THE SERGEANT SHOWERED and went into the comms office, found that Kershaw had indeed called, several times. He thought for a while, then lifted the phone and called back.

‘What’s the news, Jed?’ he asked, when the operator connected him. ‘I’ve been hearing helicopters all night.’

‘Your typical batshit insane Mancreu,’ Kershaw snapped. ‘While you were fucking three Bolivian pole-dancers in a hayloft, some jackass hillman went postal on a patrol. Roughed them up pretty good. You okay?’

‘Aside from being roused from my beauty sleep. Big chap, was he, this jackass?’

‘Oh, ha ha.’

‘I was only going to observe, between Bolivians as it were, that we in the British Army give our fellows guns and train them in this thing called combat, and we tend to think of one bloke attacking a full patrol of – what, eight? – as a bit of an error on his part. We tend to expect the patrol to cut such a fucking idiot into thin strips and bring him home to us for close inspection of the parts.’

‘They were a man short.’

‘Oh, well, if it was only seven to one, that explains it.’

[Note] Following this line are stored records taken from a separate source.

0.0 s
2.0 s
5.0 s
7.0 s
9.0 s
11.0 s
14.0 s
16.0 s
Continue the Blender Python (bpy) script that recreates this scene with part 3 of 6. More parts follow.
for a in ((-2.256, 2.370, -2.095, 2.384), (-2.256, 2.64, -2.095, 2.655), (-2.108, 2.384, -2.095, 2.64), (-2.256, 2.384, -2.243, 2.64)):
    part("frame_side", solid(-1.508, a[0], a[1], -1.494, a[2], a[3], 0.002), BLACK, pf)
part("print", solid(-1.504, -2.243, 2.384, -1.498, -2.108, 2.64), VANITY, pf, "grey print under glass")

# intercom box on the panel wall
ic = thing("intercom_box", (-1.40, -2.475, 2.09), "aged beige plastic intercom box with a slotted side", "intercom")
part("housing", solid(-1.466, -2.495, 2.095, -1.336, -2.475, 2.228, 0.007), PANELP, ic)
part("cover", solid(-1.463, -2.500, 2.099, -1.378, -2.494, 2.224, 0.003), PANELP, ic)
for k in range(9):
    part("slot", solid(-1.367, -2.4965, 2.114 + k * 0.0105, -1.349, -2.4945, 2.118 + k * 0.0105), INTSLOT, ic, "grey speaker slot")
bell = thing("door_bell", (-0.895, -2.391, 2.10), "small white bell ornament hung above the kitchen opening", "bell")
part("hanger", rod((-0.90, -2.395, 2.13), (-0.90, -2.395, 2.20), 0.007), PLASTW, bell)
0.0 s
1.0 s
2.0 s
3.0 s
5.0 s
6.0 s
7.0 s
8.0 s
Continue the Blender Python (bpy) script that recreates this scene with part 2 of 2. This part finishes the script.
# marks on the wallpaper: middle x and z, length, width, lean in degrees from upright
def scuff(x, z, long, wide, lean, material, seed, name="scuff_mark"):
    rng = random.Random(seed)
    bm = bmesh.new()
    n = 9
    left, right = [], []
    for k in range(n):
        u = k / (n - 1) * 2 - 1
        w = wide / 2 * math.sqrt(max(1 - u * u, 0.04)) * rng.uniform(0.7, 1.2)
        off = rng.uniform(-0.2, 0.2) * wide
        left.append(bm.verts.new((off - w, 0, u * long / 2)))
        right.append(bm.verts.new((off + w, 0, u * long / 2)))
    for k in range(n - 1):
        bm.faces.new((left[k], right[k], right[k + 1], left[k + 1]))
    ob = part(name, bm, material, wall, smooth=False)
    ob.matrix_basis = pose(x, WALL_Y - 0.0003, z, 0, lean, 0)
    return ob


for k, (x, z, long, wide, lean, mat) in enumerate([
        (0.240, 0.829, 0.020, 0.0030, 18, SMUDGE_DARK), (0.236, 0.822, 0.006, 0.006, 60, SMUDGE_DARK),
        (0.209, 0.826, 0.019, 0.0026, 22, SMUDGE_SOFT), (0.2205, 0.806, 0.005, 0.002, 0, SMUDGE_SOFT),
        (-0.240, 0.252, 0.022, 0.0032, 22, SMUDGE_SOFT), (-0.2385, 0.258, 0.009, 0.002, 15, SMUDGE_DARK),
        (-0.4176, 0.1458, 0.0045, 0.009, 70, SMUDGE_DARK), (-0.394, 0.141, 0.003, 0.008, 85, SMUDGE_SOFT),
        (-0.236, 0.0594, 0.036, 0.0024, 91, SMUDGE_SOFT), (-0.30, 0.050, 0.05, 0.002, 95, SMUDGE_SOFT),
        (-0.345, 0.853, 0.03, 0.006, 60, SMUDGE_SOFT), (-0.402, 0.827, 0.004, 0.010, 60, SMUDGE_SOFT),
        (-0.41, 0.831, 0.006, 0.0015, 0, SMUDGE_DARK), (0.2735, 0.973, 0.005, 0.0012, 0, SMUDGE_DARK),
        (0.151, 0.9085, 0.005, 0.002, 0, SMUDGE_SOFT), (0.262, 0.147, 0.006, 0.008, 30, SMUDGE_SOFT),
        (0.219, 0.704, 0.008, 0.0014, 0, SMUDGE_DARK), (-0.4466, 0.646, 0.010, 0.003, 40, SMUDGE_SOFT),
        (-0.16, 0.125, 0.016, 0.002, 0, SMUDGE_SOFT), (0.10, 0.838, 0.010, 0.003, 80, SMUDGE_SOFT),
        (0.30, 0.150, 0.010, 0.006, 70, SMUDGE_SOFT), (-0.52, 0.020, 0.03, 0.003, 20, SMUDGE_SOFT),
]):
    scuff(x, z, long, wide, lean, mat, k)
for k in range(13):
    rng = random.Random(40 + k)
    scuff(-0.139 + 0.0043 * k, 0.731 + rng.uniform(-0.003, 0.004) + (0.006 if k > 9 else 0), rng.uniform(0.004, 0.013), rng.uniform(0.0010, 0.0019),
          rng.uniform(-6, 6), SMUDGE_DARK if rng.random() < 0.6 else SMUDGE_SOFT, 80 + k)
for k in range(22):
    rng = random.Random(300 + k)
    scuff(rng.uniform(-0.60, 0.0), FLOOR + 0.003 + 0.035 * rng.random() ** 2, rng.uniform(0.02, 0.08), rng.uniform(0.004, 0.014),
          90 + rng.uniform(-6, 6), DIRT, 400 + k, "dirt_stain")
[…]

‘Yeah, I guess it was a lot like the War of Independence, huh?’

‘Yes, I’ll tell the Queen, she loves your little japes. Here, hang on.’ He yawned loudly. ‘Did you say he roughed them up? As in, with his hands?’

‘Hands and feet. One of them has a heelmark on his ribs.’

I’ll be sure and burn the boots first. The Sergeant let a little more disdain creep into his voice. ‘He was unarmed? Against professional soldiers?’